While the share price of Adani Enterprises had skyrocketed from Rs 134 in April 2020 to cross Rs 4,100 in December 2022, market experts say that retail investors should stay away from the issue as it has already moved significantly. “While those who really want to invest may put in a small amount in the issue, they should wait for the company’s plans to materialise for the next phase of growth. In any case, the stock is trading at the exchanges and investors can buy whenever they want. There is no need to rush,” said a leading analyst.

The company’s capital base is set to expand after the FPO which, in turn, is likely to impact the market price after the issue. However, much will depend on how the company performs in the coming quarters.

What is the total borrowing?

As of September 30, 2022, the total borrowing of the company stood at Rs 40,023.50 crore compared with Rs 32,189.62 crore as on September 30, 2021, as per the red herring prospectus filed with the BSE.

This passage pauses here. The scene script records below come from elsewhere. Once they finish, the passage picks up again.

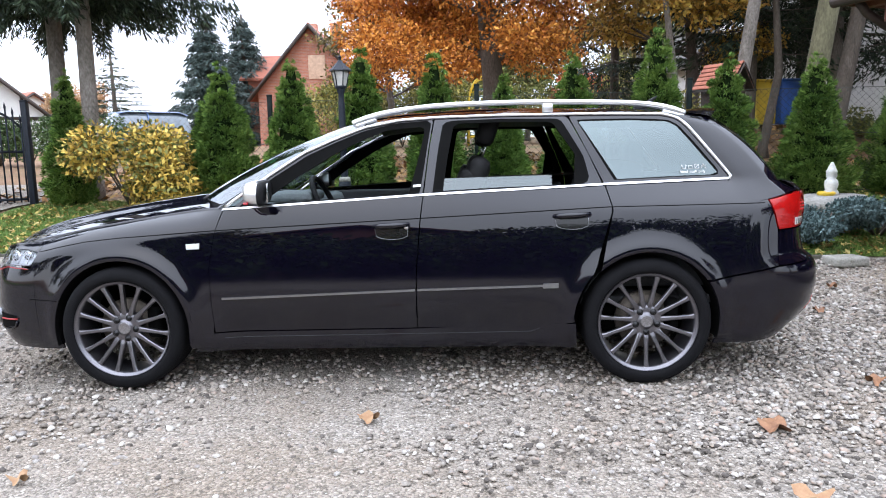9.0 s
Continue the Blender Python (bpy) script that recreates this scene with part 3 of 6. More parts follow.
for g in (1, -1):
    L1 = coons([sx(3.314, 0.76), sx(3.427, 0.762), ry(-0.621, 0.763)], [ry(-0.621, 0.763), ry(-0.692, 0.94)], [sx(3.268, 0.907), sx(3.393, 0.928), ry(-0.692, 0.94)],
               [sx(3.314, 0.76), sx(3.293, 0.833), sx(3.268, 0.907)], 18, 12, 0.004, 0.002, 0.02)
    lampo = part("tail_lamp", L1 if g > 0 else mirrored(L1), REDLENS, car, "red tail lamp with a clear lower strip")
    L2 = coons([ry(-0.609, 0.765), ry(-0.54, 0.785), ry(-0.46, 0.85)], [ry(-0.46, 0.85), ry(-0.45, 0.915)], [ry(-0.678, 0.938), ry(-0.57, 0.942), ry(-0.45, 0.915)], [ry(-0.609, 0.765), ry(-0.678, 0.938)], 12, 8, 0.007, 0.0, 0.012)
    part("inner_lamp", L2 if g > 0 else mirrored(L2), REDTAIL, lampo, "dark red lamp on the tailgate")
    L3 = coons([ry(-0.765, 0.774), ry(-0.632, 0.778)], [ry(-0.632, 0.778), ry(-0.642, 0.81)], [ry(-0.766, 0.812), ry(-0.642, 0.81)], [ry(-0.765, 0.774), ry(-0.766, 0.812)], 8, 4, 0.007, 0, 0.006)
    rev = part("reversing_lens", L3 if g > 0 else mirrored(L3), WHITELENS, lampo, "clear reversing lamp strip")
    L5 = coons([ry(-0.675, 0.782), ry(-0.638, 0.783)], [ry(-0.638, 0.783), ry(-0.645, 0.804)], [ry(-0.678, 0.804), ry(-0.645, 0.804)], [ry(-0.675, 0.782), ry(-0.678, 0.804)], 4, 3, 0.0085, 0, 0.003)
    part("lens_shade", L5 if g > 0 else mirrored(L5), FOGLENS, rev)
    for k in range(4):
        y = -0.755 + 0.018 * k
        rib = bead([ry(y, 0.779), ry(y - 0.001, 0.806)], 0.0016, 0.008, 5)
        part("lens_rib", rib if g > 0 else mirrored(rib), FOGLENS, rev)
    L4 = coons([ry(-0.735, 0.84), ry(-0.65, 0.838)], [ry(-0.65, 0.838), ry(-0.668, 0.895)], [ry(-0.735, 0.888), ry(-0.668, 0.895)], [ry(-0.735, 0.84), ry(-0.735, 0.888)], 8, 4, 0.006, 0, 0.004)
    pod = part("lamp_pod", L4 if g > 0 else mirrored(L4), REDMID, lampo)
    for row in range(3):
        for k in range(6):
            c0 = Vector(skin(*ry(-0.73 + 0.0135 * k + 0.004 * row, 0.849 + 0.0155 * row), 0.008))
            dot = moved(lathe([(0.0052, 0.0), (0.0042, 0.002), (0.001, 0.003)], 6, "x"), Matrix.Translation(c0) @ Matrix.Rotation(radians(-38), 4, "Z"))
            part("lamp_diode", dot if g > 0 else mirrored(dot), REDLENS, pod)
    for k in range(9):
        z = 0.772 + 0.0075 * k
        ridge = bead([sx(3.318 - 0.0 * k, z), sx(3.37, z), ry(-0.772, z)], 0.0013, 0.0045, 12)
        part("lamp_ridge", ridge if g > 0 else mirrored(ridge), REDMID, lampo)


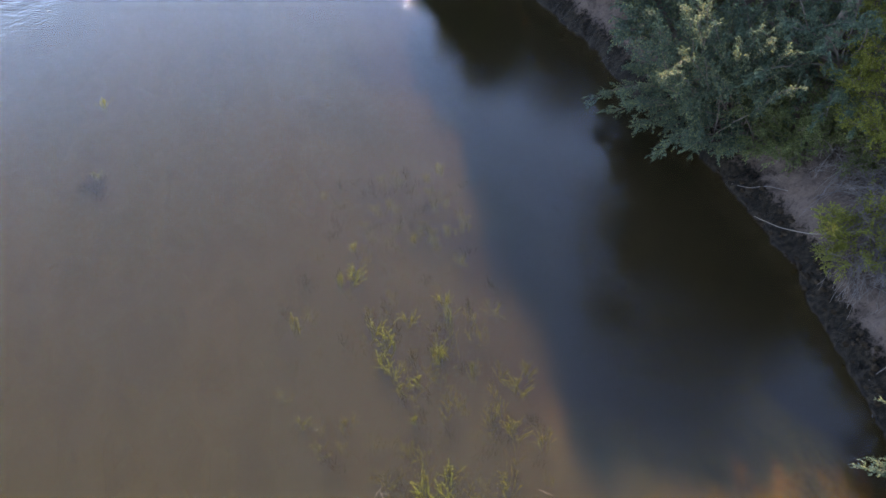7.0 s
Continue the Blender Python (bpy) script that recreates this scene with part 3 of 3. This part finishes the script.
def floating(x, y, seed):
    rg = np.random.default_rng(seed)
    n = 4
    p = grow(np.zeros((n, 3)) + rg.normal(0, 0.05, (n, 3)) * (1, 1, 0.1), unit(n, rg, -4, 6), 0.20, 6, 0.0, 0.25, rg)
    p[..., 2] = 0.012 + 0.02 * np.abs(np.sin(p[..., 0] * 9))
    v, f = tubes(p, 0.005, 0.003, 4)
    me = bpy.data.meshes.new("floating_twig")
    me.from_pydata((v + (x, y, 0)).tolist(), [], f.tolist())
    me.materials.append(DRIFT)
    tagged(new("floating_twig", me), "pale broken twigs floating on the water", "twig", "twigs afloat")


for k, (x, y) in enumerate([(4.4, 9.1), (0.7, 10.0), (4.4, -5.4), (4.9, 2.0), (4.8, -3.3)]):
    floating(x, y, 300 + k)


def stone(x, y, r, seed, sink=0.3, label="dark wet stone at the water's edge"):
    bm = bmesh.new()
    bmesh.ops.create_icosphere(bm, subdivisions=3, radius=r)
    rg = random.Random(seed)
    sx, sy, sz = rg.uniform(0.8, 1.3), rg.uniform(0.7, 1.1), rg.uniform(0.45, 0.7)
    for v in bm.verts:
        n = v.co.normalized()
        k = 1 + 0.28 * noise.noise(n * 1.6 + Vector((seed, 0, 0))) + 0.10 * noise.noise(n * 4.5 + Vector((0, seed, 0)))
        v.co = Vector((v.co.x * sx, v.co.y * sy, v.co.z * sz)) * k
    me = bpy.data.meshes.new("stone")
    bm.to_mesh(me)
    bm.free()
    me.materials.append(STONE)
    me.shade_smooth()
    ob = new("stone", me)
    ob.matrix_world = pose(x, y, float(ground_z(x, y)) + r * (0.45 - sink), 0, 0, rg.uniform(0, 360))
    return tagged(ob, label, "stone", "stones along the bank")


for k in range(14):
    y = rng.uniform(0.8, 5.0)
    x = float(edge(y)) + rng.uniform(-0.15, 0.65)
    stone(x, y, rng.uniform(0.04, 0.09), 400 + k)
stone(11.2, 4.0, 0.20, 450, label="rusty brown stone half in the water")
for k in range(70):
    y = rng.uniform(8.5, 18.5)
    x = float(edge(y)) + rng.uniform(0.0, 0.7)
    stone(x, y, rng.uniform(0.04, 0.11), 500 + k, label="dark clod of mud at the water's edge")
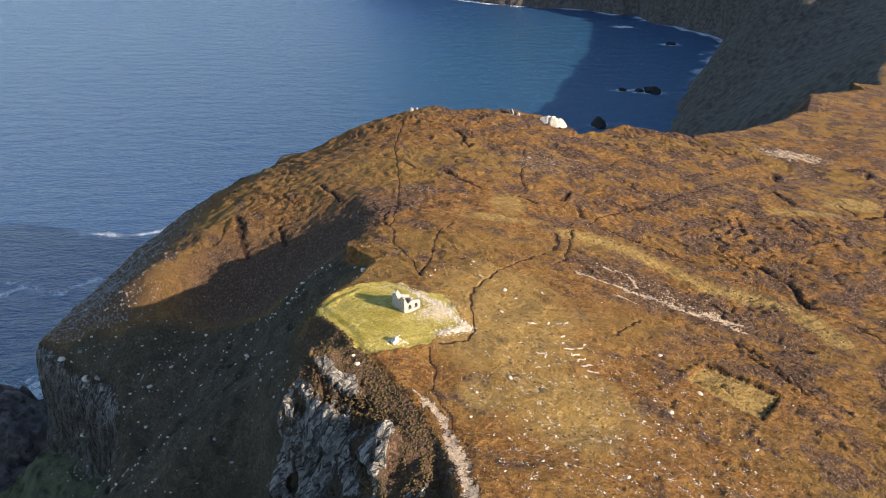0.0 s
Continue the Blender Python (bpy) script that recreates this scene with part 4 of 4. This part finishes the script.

By what percentage will promoters’ stake be diluted post-FPO?

As of the quarter that ended December 2022, the promoter’s shareholding in Adani Enterprises stood at 72.63 per cent. Post FPO, the promoters’ stake will reduce by 3.75 per cent to 68.88 per cent of the company. The public shareholding in the company was at 27.37 per cent, of which FIIs owned 15.39 per cent of the company as of end-December 2022, the BSE data showed.